◆ CHALLENGE
Give every line again exactly as it appears, please, but not the pictures.

....

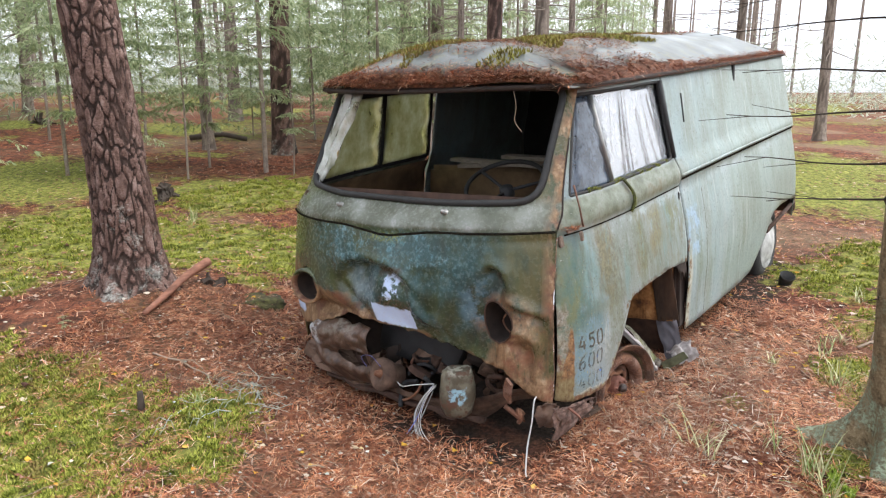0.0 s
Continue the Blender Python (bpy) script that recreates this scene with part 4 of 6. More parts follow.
tube(bm, [twist(x, roof_front(x) - 0.008, 1.556 + 0.022 * (1 - abs(x / 0.84))) for x in np.linspace(-0.80, 0.80, 22)], 0.012, 6)
part("roof_lip", bm, SHADE_RUST, roof, "front lip of the roof, dark with its painted shadow band")
rear_out = round_poly([(-0.90, 0.18), (0.90, 0.18), (0.86, 1.0), (0.78, 1.58), (0.4, 1.68), (-0.4, 1.68), (-0.78, 1.58), (-0.86, 1.0)], 0.05)
sheet("rear_panel", rear_out, [], lambda x, z: (-x, 4.24 - 0.12 * abs(x) ** 3 - max(0.0, z - 1.3) * 0.28, z), 0.12, 0.005, SIDE, van, "plain rear end")

# ---- inside the cab ----
bm = bmesh.new()
add_box(bm, (1.72, 2.75, 0.03), Matrix.Translation((0, 2.78, 0.30)))
add_box(bm, (1.0, 1.25, 0.03), Matrix.Translation((-0.1, 0.72, 0.42)))
part("floor", bm, RUST_DARK, van, "dark rusty floor", smooth=False)
bm = bmesh.new()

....

◆ OUTPUT OF THE TASK
0.0 s
Continue the Blender Python (bpy) script that recreates this scene with part 4 of 6. More parts follow.
tube(bm, [twist(x, roof_front(x) - 0.008, 1.556 + 0.022 * (1 - abs(x / 0.84))) for x in np.linspace(-0.80, 0.80, 22)], 0.012, 6)
part("roof_lip", bm, SHADE_RUST, roof, "front lip of the roof, dark with its painted shadow band")
rear_out = round_poly([(-0.90, 0.18), (0.90, 0.18), (0.86, 1.0), (0.78, 1.58), (0.4, 1.68), (-0.4, 1.68), (-0.78, 1.58), (-0.86, 1.0)], 0.05)
sheet("rear_panel", rear_out, [], lambda x, z: (-x, 4.24 - 0.12 * abs(x) ** 3 - max(0.0, z - 1.3) * 0.28, z), 0.12, 0.005, SIDE, van, "plain rear end")

# ---- inside the cab ----
bm = bmesh.new()
add_box(bm, (1.72, 2.75, 0.03), Matrix.Translation((0, 2.78, 0.30)))
add_box(bm, (1.0, 1.25, 0.03), Matrix.Translation((-0.1, 0.72, 0.42)))
part("floor", bm, RUST_DARK, van, "dark rusty floor", smooth=False)
bm = bmesh.new()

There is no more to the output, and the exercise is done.